Les Corps intemporels, horizontaux, hauts ou bas-reliefs,
Vent debout, vertical, buste s'offrant au vent et au soleil, voile soulevé par une force invisible,
ou les Pierres levées, stèles funéraires commémoratives païennes rappelant les images antiques de la fécondité, sont comme en apesanteur. Les très belles photographies de Jean-Louis Bouché font même disparaître la relation de l'oeuvre à la terre. Et lorsque l'on prépare la présentation des pièces dans une exposition se pose pour chacune d'entre elles la question du sens.
Pour moi le voyage et sa signification ne font qu'un, tout finit par s'ordonner autour du sens dans la présentation et la place de chaque sculpture...
- Aérienne : carton ondulé modelé par un fil métallique invisible, s'élevant dans l'inconnu...
- ou tendue : terre cuite à laquelle la poudre de marbre donne une lumière directrice... la matière disparaît en tant que telle...
dans cela-même qui a donné naissance à la sculpture : lumière et mouvement.
Matière pourtant savante, même quand elle se présente toute prête, récupérée comme ces cartons ondulés dont l'artiste
utilise les lignes, Figure imposée, comme autant de passages de l'ombre à la lumière, ou qu'elle peint en "bleu cobalt"

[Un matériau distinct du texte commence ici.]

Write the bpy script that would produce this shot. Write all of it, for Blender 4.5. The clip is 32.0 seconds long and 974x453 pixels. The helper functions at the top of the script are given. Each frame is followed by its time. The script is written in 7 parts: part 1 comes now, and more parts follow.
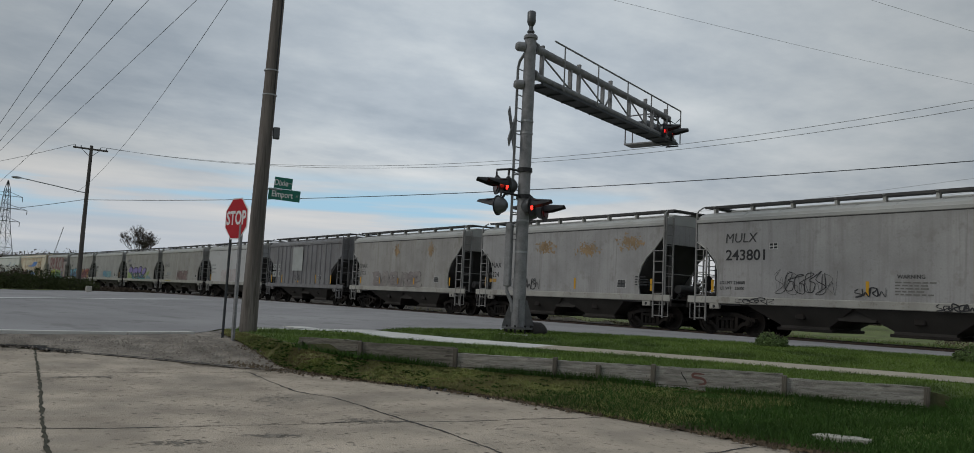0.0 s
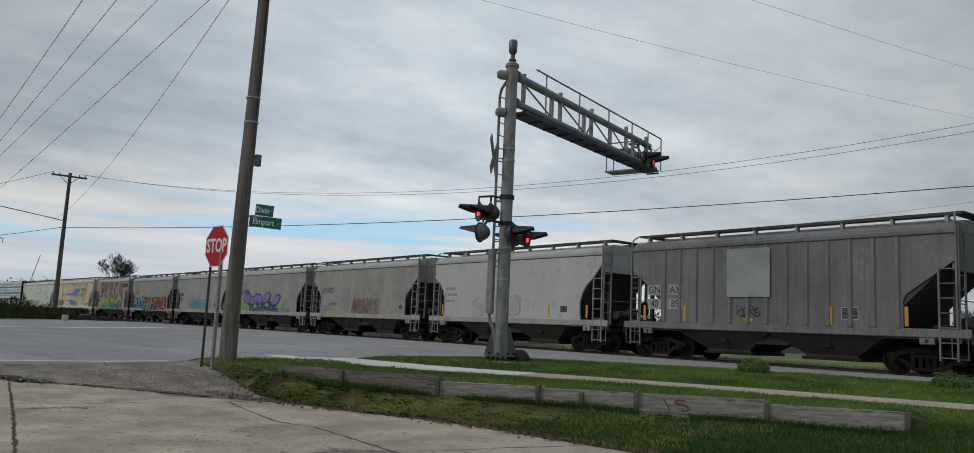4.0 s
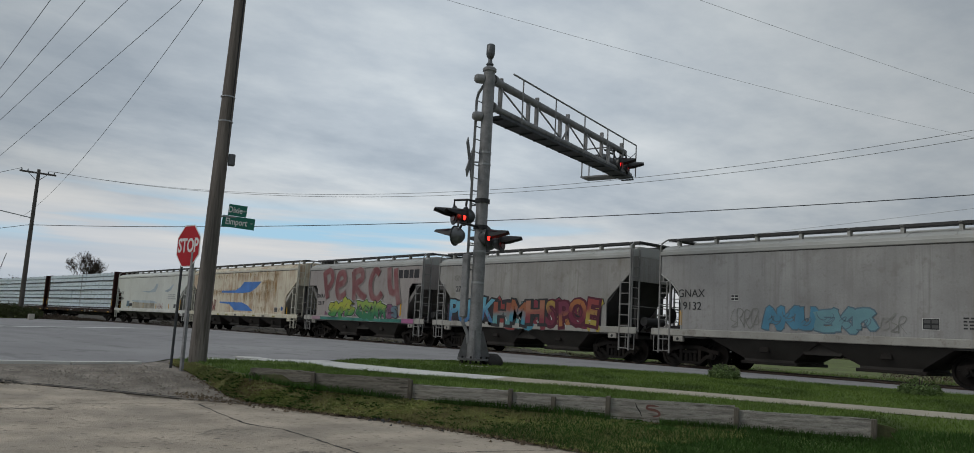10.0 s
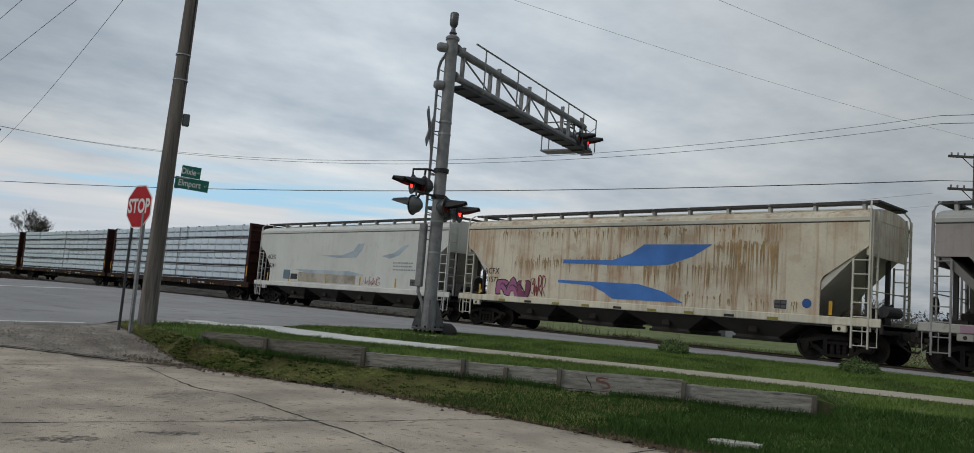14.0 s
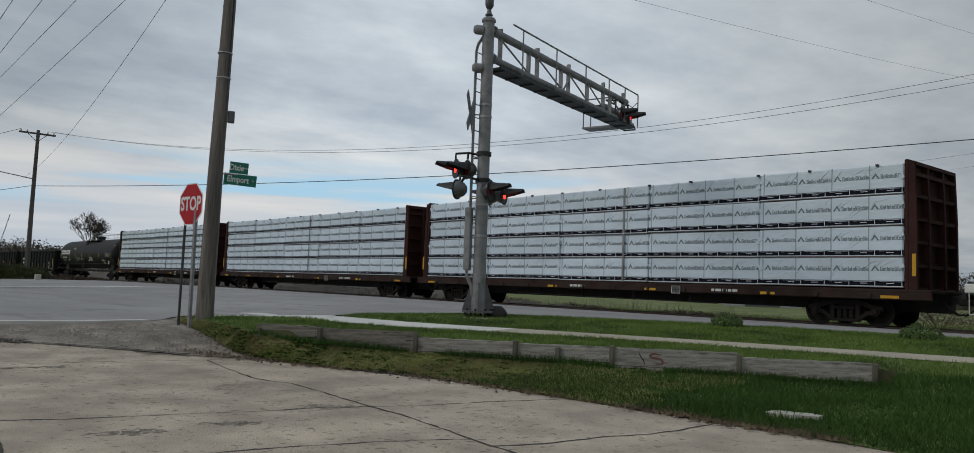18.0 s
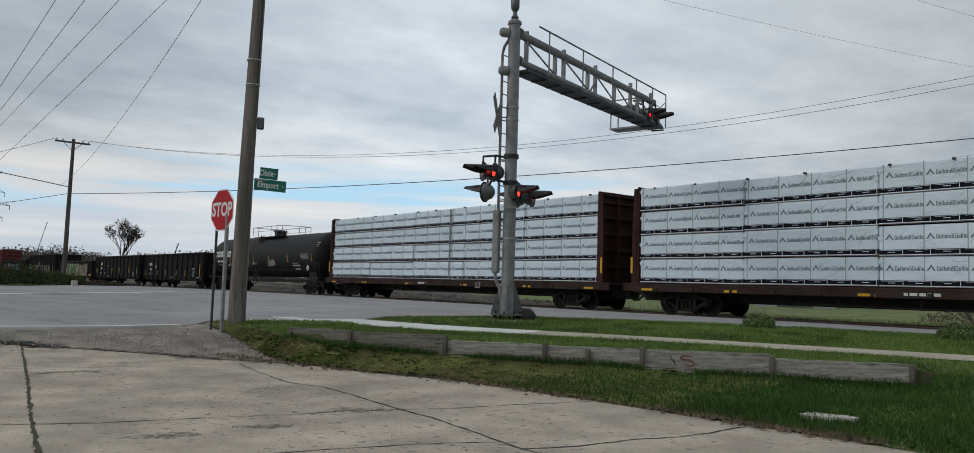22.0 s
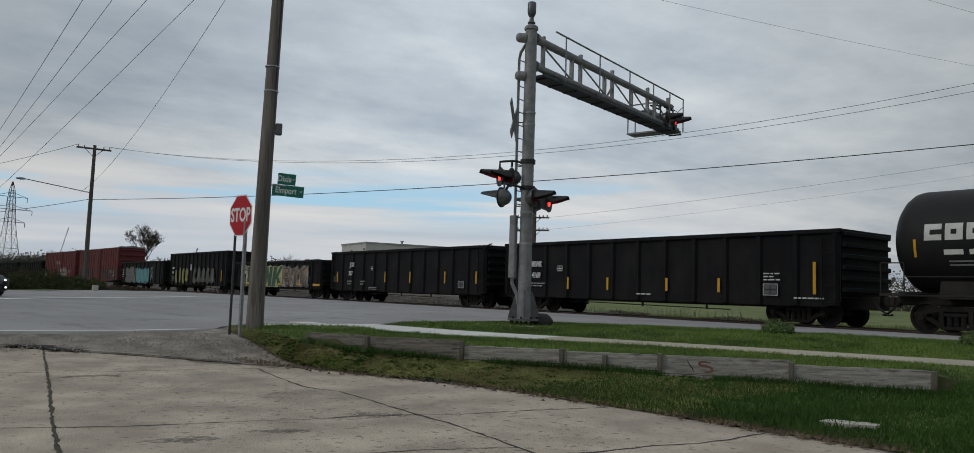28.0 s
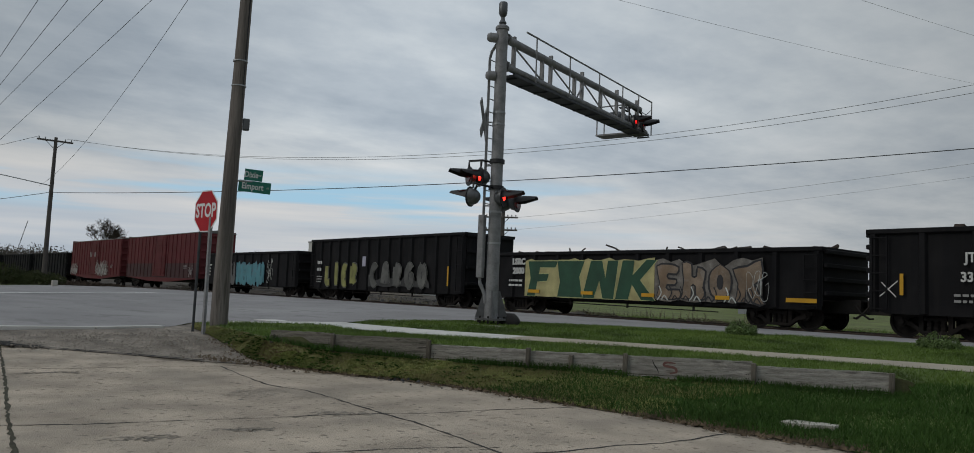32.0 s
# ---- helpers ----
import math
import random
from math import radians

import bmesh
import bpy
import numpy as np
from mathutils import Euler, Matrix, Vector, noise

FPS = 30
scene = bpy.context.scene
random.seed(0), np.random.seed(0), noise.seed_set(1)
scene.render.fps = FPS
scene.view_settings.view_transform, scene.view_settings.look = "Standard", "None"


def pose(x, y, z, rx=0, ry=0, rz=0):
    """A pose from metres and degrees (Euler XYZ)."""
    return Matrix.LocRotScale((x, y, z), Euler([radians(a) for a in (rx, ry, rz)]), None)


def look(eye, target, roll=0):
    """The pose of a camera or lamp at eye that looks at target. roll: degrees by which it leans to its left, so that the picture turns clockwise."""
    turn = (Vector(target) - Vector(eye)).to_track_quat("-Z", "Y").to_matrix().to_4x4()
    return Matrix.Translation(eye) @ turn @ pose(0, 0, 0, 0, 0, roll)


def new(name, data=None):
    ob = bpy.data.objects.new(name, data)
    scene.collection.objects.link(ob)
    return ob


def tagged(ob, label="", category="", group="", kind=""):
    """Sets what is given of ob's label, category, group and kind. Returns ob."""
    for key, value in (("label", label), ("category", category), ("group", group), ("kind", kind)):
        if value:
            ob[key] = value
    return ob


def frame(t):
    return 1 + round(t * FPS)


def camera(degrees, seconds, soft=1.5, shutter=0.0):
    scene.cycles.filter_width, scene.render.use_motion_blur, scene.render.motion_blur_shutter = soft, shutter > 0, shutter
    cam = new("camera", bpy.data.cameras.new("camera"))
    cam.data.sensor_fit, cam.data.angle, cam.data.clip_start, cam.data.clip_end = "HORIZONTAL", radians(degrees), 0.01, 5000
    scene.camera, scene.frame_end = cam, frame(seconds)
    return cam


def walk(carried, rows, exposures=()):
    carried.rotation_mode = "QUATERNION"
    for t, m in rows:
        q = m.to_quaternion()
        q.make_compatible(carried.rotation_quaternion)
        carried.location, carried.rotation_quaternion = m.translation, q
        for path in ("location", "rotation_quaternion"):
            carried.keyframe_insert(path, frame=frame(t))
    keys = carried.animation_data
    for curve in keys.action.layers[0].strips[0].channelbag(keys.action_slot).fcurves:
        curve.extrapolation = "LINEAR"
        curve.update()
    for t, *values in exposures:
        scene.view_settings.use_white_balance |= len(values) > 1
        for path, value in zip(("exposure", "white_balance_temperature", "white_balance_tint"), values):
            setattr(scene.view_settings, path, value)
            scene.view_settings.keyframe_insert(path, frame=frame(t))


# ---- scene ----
cam = camera(62.5, 32.0, 0.85)
EYE = (0.0, 0.0, 1.35)
# seconds, yaw, pitch, roll of the hand-held camera, which stands on one spot
PATH = [
    (0.0, 52.606, 5.271, 2.779),
    (0.5, 50.523, 6.091, 3.576),
    (1.0, 49.737, 6.654, 4.087),
    (1.5, 50.003, 6.889, 4.227),
    (2.0, 50.355, 6.876, 3.991),
    (2.5, 50.675, 6.776, 3.614),
    (3.0, 50.969, 6.791, 3.132),
    (3.5, 51.198, 6.998, 2.776),
    (4.0, 51.421, 7.258, 2.548),
    (4.5, 51.392, 7.347, 2.411),
    (6.5, 50.336, 7.257, 2.558),
    (7.0, 50.133, 7.360, 2.648),
    (7.5, 49.984, 7.473, 2.609),
    (8.0, 49.956, 7.497, 2.823),
    (8.5, 49.976, 7.510, 2.926),
    (9.0, 49.980, 7.555, 3.004),
    (9.5, 49.859, 7.585, 3.065),
    (10.0, 49.641, 7.608, 3.135),
    (10.5, 49.472, 7.618, 3.215),
    (11.0, 49.377, 7.605, 3.292),
    (11.5, 49.292, 7.481, 3.433),
    (12.0, 49.062, 7.248, 3.564),
    (12.5, 48.586, 6.932, 3.701),
    (13.0, 47.874, 6.574, 3.851),
    (13.5, 47.047, 6.148, 4.181),
    (15.5, 45.798, 5.128, 5.130),
    (16.0, 45.875, 5.057, 5.065),
    (16.5, 46.483, 4.942, 4.609),
    (17.0, 47.574, 4.695, 3.518),
    (17.5, 48.688, 4.412, 2.594),
    (18.0, 49.658, 4.255, 2.138),
    (18.5, 50.512, 4.188, 1.876),
    (19.0, 51.089, 4.246, 1.778),
    (19.5, 51.370, 4.375, 1.761),
    (20.0, 51.520, 4.520, 1.690),
    (20.5, 51.611, 4.562, 1.610),
    (21.0, 51.668, 4.516, 1.532),
    (21.5, 51.682, 4.430, 1.611),
    (22.0, 51.670, 4.373, 1.684),
    (22.5, 51.738, 4.298, 1.799),
    (23.0, 51.888, 4.230, 1.923),
    (23.5, 52.187, 4.190, 1.860),
    (24.0, 52.679, 4.196, 1.755),
    (24.5, 53.101, 4.312, 1.579),
    (25.0, 53.163, 4.453, 1.567),
    (25.5, 53.047, 4.612, 1.571),
    (27.5, 52.854, 4.785, 1.664),
    (28.0, 52.880, 4.708, 1.748),
    (28.5, 52.942, 4.647, 1.853),
    (29.0, 53.067, 4.592, 1.891),
    (29.5, 53.229, 4.579, 1.900),
    (30.0, 53.336, 4.579, 1.896),
    (30.5, 53.190, 4.606, 1.827),
    (31.0, 52.877, 4.609, 1.800),
    (31.5, 52.307, 4.630, 1.927),
    (32.0, 50.620, 4.741, 2.332)
]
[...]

dans La traversée ou Voyage aléatoire. Mais Madeleine Weber parvient à faire oublier l'historique de la composition, aussi à nous faire croire qu'elle a elle-même oublié comment l'oeuvre est construite, et hésite parfois lorsque la curiosité investigatrice du conservateur la questionne sur le"faire". Elle préfère l'instant où la maîtrise devient poésie, où l'oeuvre accomplie ne s'explique plus par la technique mais, dans sa matérialité, rejoint la pensée.